Sunday, April 3, 2016

Winning and Losing: The Marriage

early April 3: the play of light and dark
Have you noticed in the sports world how many #1s there are? While this might seem ludicrous, almost a parody on excellence, I wonder how this claim toward the top might signal a positive pathway.
         Let’s not be naïve about it. The reach for the crown carries a dangerous aspect. Given the dominant paradigm that offers only one ultimate champion, the multitude of claims for being the best often leads to disappointment and heartbreak for everyone but the one winner, generating despair and broken dreams. Viewed rather cynically, this championship enterprise markets gambling, along with drinking and drugs to distract from the pain of loss.
         Yet these dangers do not disqualify seeing a multitude of teams chanting “We’re Number One!” as an opportune moment. In Good Stories, we explore this paradigm-changing potential through teaching-narratives when we probe the depths of archetypal constructs, especially marriage and treasure. As we all know, fairy tales often build to the climactic wedding. This motif opens consideration of the “marriage of opposites.” How, then, do we marry winning and losing?
         Before we move directly into that question, let’s also note a companion theme that helps open the mystery: the treasure. But treasure is also a polyvalent window; it’s a threshold or opening to another world where the prize shifts shape and where what has been lost gets found. Or, in other words, trash turns to treasure.

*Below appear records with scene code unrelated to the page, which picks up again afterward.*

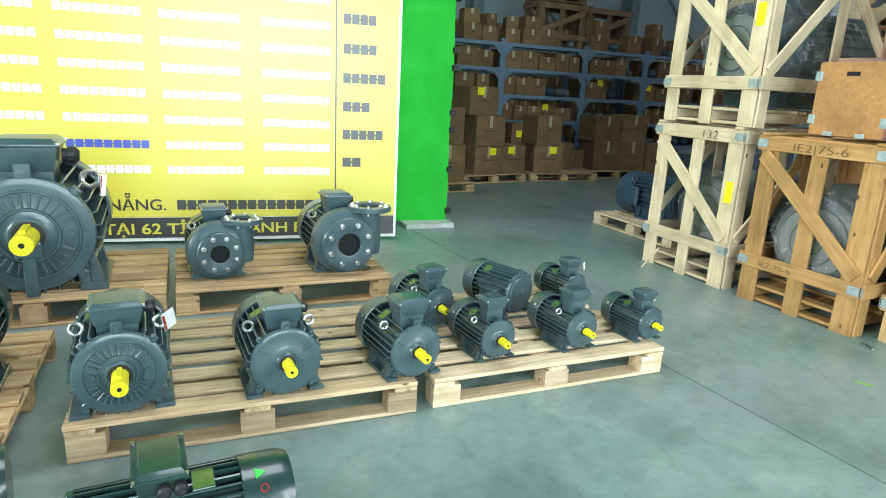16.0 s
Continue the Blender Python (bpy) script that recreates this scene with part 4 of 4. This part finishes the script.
pallet(3.78, 8.25, 1.25, 1.0, PALLET, "wooden pallet loaded with brown cartons", turn=12)
pallet(5.08, 8.50, 1.22, 0.9, PALLET, "wooden pallet half filled with brown cartons", turn=-5)
pallet(6.35, 8.75, 1.2, 0.9, PALLET, "wooden pallet loaded with brown cartons", turn=-3)
pallet(2.75, 7.55, 0.95, 1.0, PALLET, "wooden pallet loaded with brown cartons", turn=6)
for x, y, z, sx, sy, sz, turn, st in (
    (3.30, 7.95, Z, 0.5, 0.45, 0.5, 8, 0), (3.27, 7.96, Z + 0.5, 0.5, 0.45, 0.5, 5, 0),
    (4.22, 8.60, Z, 0.50, 0.45, 0.42, 8, 2), (4.70, 8.68, Z, 0.44, 0.45, 0.44, 8, 1), (4.25, 8.62, Z + 0.42, 0.50, 0.46, 0.46, 4, 0), (4.10, 8.64, Z + 0.88, 0.52, 0.45, 0.42, 10, 1),
    (4.0, 9.1, Z, 0.5, 0.4, 0.5, 12, 0), (4.58, 9.14, Z, 0.45, 0.4, 0.66, 12, 2), (4.05, 9.12, Z + 0.5, 0.5, 0.4, 0.5, 9, 1),
    (5.42, 8.75, Z, 0.52, 0.46, 0.44, -5, 2), (5.36, 8.74, Z + 0.44, 0.47, 0.46, 0.46, 3, 0), (5.15, 9.15, Z, 0.4, 0.4, 0.75, -5, 1), (5.9, 9.1, Z, 0.45, 0.4, 0.45, -6, 1),
    (6.75, 9.0, Z, 0.55, 0.45, 0.5, -3, 0), (6.7, 9.02, Z + 0.5, 0.55, 0.45, 0.42, 4, 0), (7.28, 8.98, Z, 0.5, 0.45, 0.5, -5, 0), (7.26, 9.0, Z + 0.5, 0.52, 0.45, 0.45, 2, 0), (6.2, 9.25, 0.0, 0.5, 0.4, 0.45, 0, 0), (7.9, 9.1, 0.0, 0.6, 0.5, 0.6, 3, 0)):
    carton(pose(x, y, z, 0, 0, turn), sx, sy, sz, "brown cardboard carton with a bright yellow sticker" if st else "brown cardboard carton stacked on a pallet", st)

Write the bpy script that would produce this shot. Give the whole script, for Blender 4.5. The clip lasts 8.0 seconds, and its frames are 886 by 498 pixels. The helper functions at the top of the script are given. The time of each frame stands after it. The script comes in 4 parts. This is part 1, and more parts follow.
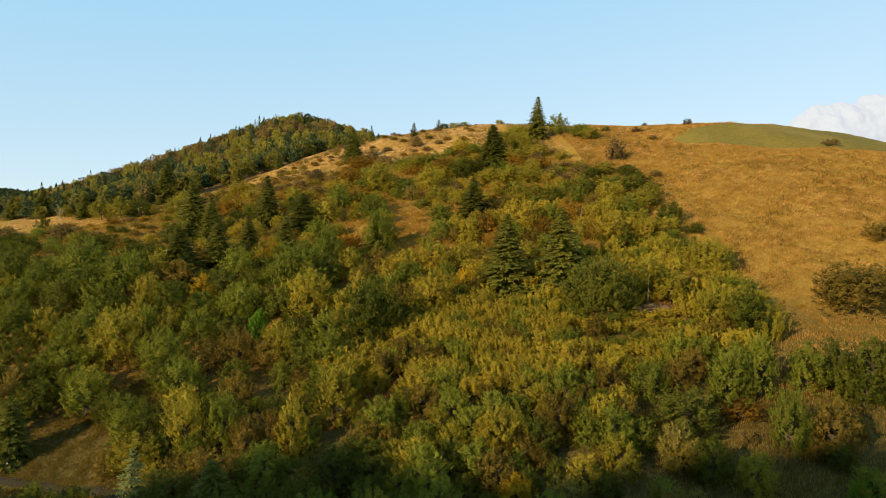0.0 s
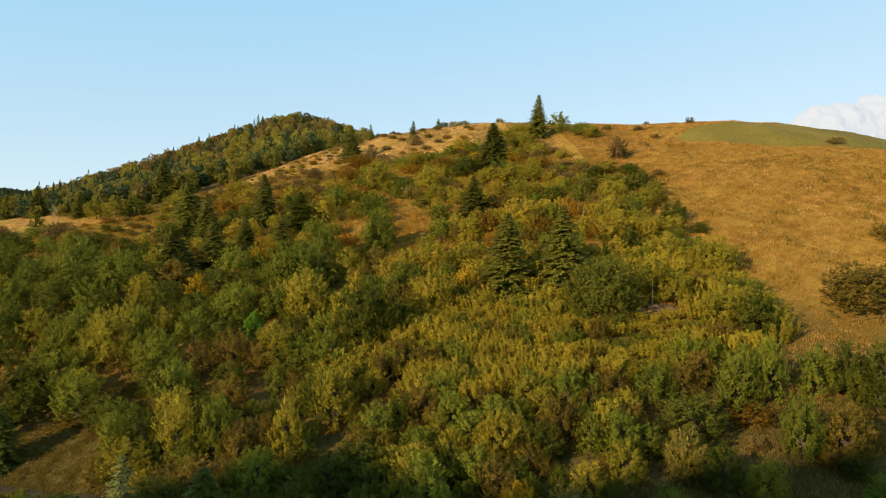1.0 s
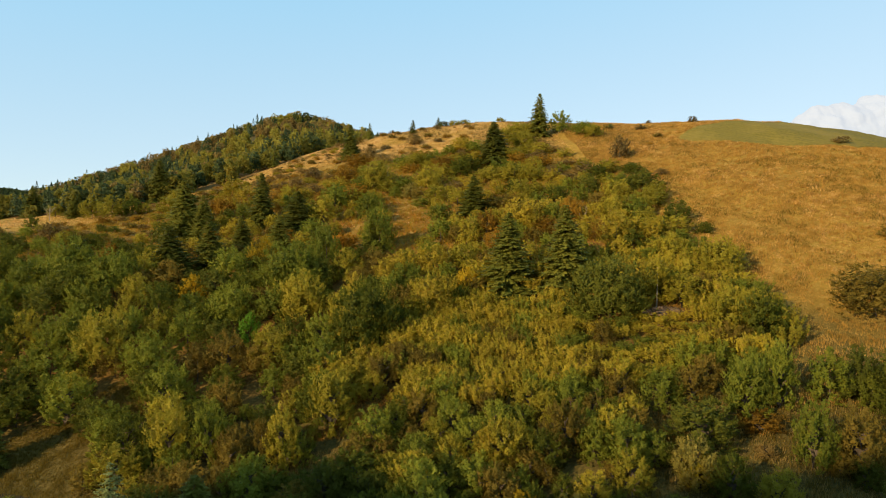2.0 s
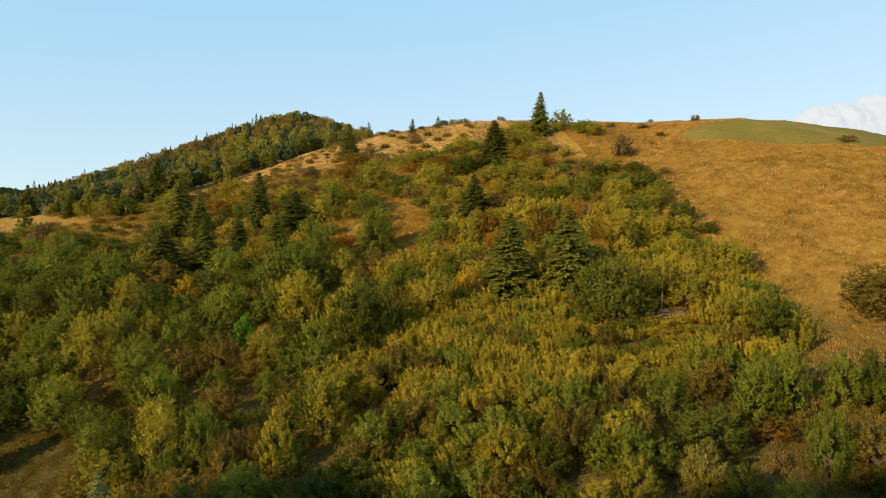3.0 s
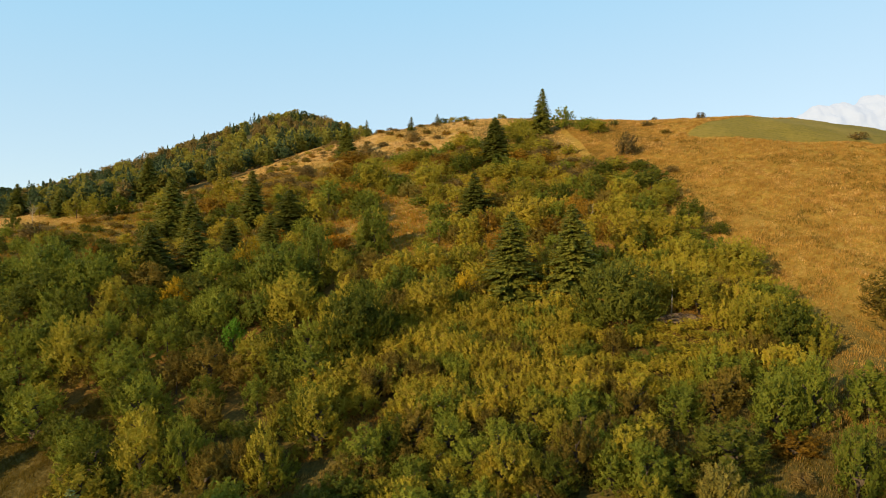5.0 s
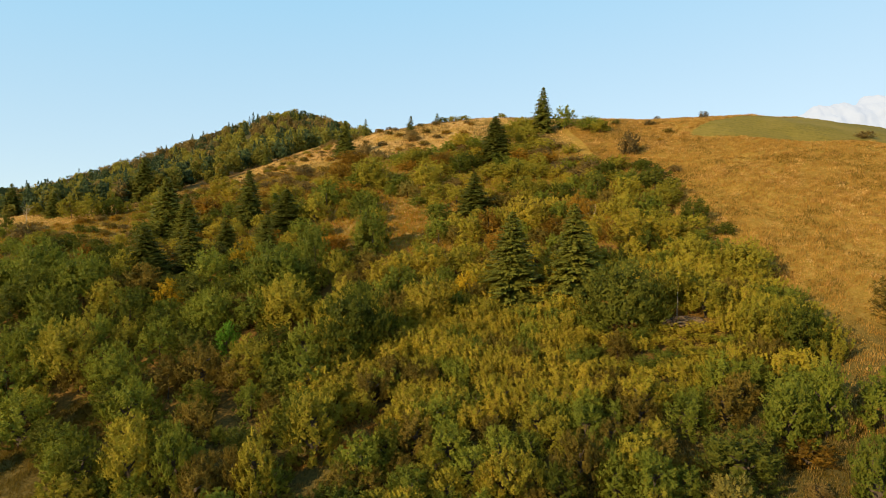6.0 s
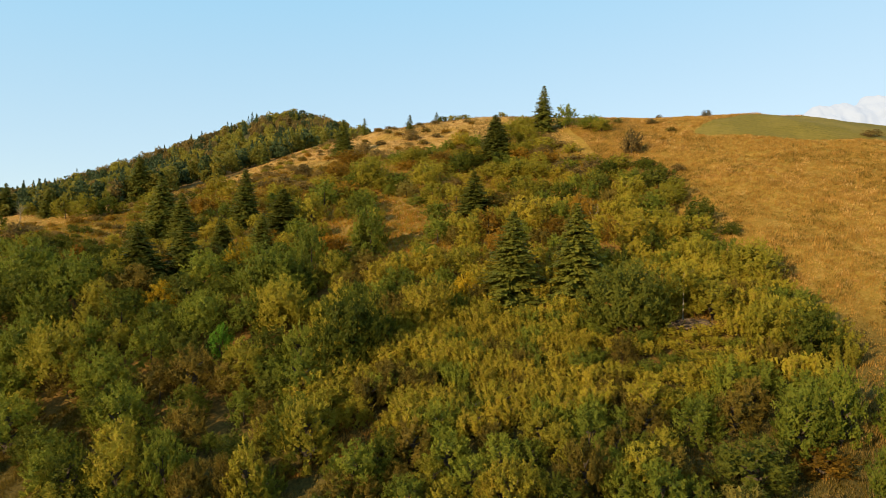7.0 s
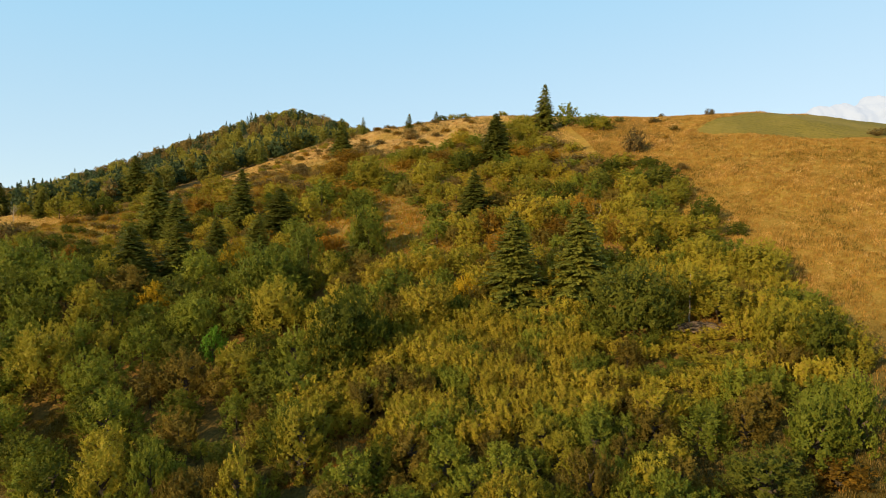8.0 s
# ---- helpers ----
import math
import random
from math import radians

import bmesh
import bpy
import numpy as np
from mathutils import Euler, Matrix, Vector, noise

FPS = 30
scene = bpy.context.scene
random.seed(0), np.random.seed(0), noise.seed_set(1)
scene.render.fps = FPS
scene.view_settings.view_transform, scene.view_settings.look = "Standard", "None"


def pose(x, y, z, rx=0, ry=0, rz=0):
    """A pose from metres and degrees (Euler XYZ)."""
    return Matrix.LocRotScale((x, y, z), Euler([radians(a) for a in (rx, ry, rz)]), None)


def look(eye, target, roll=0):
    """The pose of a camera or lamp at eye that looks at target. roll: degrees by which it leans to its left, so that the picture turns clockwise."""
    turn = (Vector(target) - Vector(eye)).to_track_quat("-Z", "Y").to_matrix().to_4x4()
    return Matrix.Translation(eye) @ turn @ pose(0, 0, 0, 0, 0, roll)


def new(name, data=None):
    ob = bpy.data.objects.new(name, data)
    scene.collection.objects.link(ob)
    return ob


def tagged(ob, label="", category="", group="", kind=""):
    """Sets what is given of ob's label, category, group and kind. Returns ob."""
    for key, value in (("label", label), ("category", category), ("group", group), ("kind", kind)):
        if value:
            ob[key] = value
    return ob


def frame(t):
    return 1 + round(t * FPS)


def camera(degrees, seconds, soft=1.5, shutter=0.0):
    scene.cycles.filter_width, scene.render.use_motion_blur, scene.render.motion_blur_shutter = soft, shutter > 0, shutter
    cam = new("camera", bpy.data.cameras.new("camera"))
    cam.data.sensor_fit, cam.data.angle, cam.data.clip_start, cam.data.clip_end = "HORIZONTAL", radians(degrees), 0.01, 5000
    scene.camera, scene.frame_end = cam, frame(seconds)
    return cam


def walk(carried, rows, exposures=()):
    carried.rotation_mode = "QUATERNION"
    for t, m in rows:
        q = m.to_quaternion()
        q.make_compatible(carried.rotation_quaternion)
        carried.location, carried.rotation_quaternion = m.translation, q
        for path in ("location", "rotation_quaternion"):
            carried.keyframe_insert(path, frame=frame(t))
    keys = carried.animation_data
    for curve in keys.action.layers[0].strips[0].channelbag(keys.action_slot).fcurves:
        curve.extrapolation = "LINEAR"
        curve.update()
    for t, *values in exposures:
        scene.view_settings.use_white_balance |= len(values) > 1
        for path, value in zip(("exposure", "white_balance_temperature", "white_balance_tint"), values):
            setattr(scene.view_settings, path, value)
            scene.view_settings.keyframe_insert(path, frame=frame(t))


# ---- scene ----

         We entered a Good Story this week about twins who initially appear as opposites: beauty and ugly. But, in the way of story, it’s the  unattractive, troublesome one who deals with the trolls. And it’s the loss of beauty’s head, a saving transgression, that empowers their travel under the edge of the world and on into the double wedding, the marriage of opposites in a dialectical transcendence where new vision recognizes beauty beneath the superficial.
         Can we imagine a world that sees beauty as the power to deal with dark forces instead of the number of zeros after the dollar sign? The teaching on treasure is continued redemption. Talents are to be wisely invested in the purification and renewal of life, not hoarded and buried away.
         Playing games that mean for us to lose puts us in the face of our fear of ultimate loss, dying. Rilke resonates this in our wrestling with the angel, asserting, “This is how we grow! By being defeated, decisively by constantly greater beings.” John Dominic Crossan in The Dark Interval: Towards a Theology of Story tells: “game is a very serious practice session for life and death, or, more precisely, for life towards death” (p. 5).
         When we and our athletes have to absorb the loss of the dream of being national champion, do we find redemption? Among the variety of possibilities, let’s consider the world of multiplicity.  To struggle with the marriage of winning and losing builds a world with space for paradox. How do we learn to continue to live as if winning is the only thing at the same time that we accept defeat by constantly greater beings? How else do we learn to go under the edge of the world? We must move beyond the world that wins at small things because we realize the loss when winning gains the whole world but loses the soul!
         Crossan says that we live within story where myth and parable shape us “to be human and to remain open to transcendental experience” (p. 39, Dark Interval). In this paradoxical world formed in the Winning-Losing wedding, our treasure chest stores the liberating role of not-yet-sense.  Storytelling’s redeemed from the poor-box where it’s often relegated in contemporary academics. Instead of the singular presumption of objective reality, the gold coins become Uncertainty and Indeterminacy, affirmed even by quantum physics (e.g., p. 116, Karen Barad, Meeting the Universe Halfway: Quantum Physics and the Entanglement of Matter and Meaning.)
         There is no closing to the mystery wedding of Winning-Losing, but a few lines may serve to keep us going:
“And the wonder and mystery of art, as indeed of religion in the last resort, is the revelation of something ‘wholly other’ by which the inexpressible loneliness of thinking is broken and enriched.”  Wallace Stevens, Opus Posthumous, p 237. (Quoted in Crossan, In Parables, p. 2.)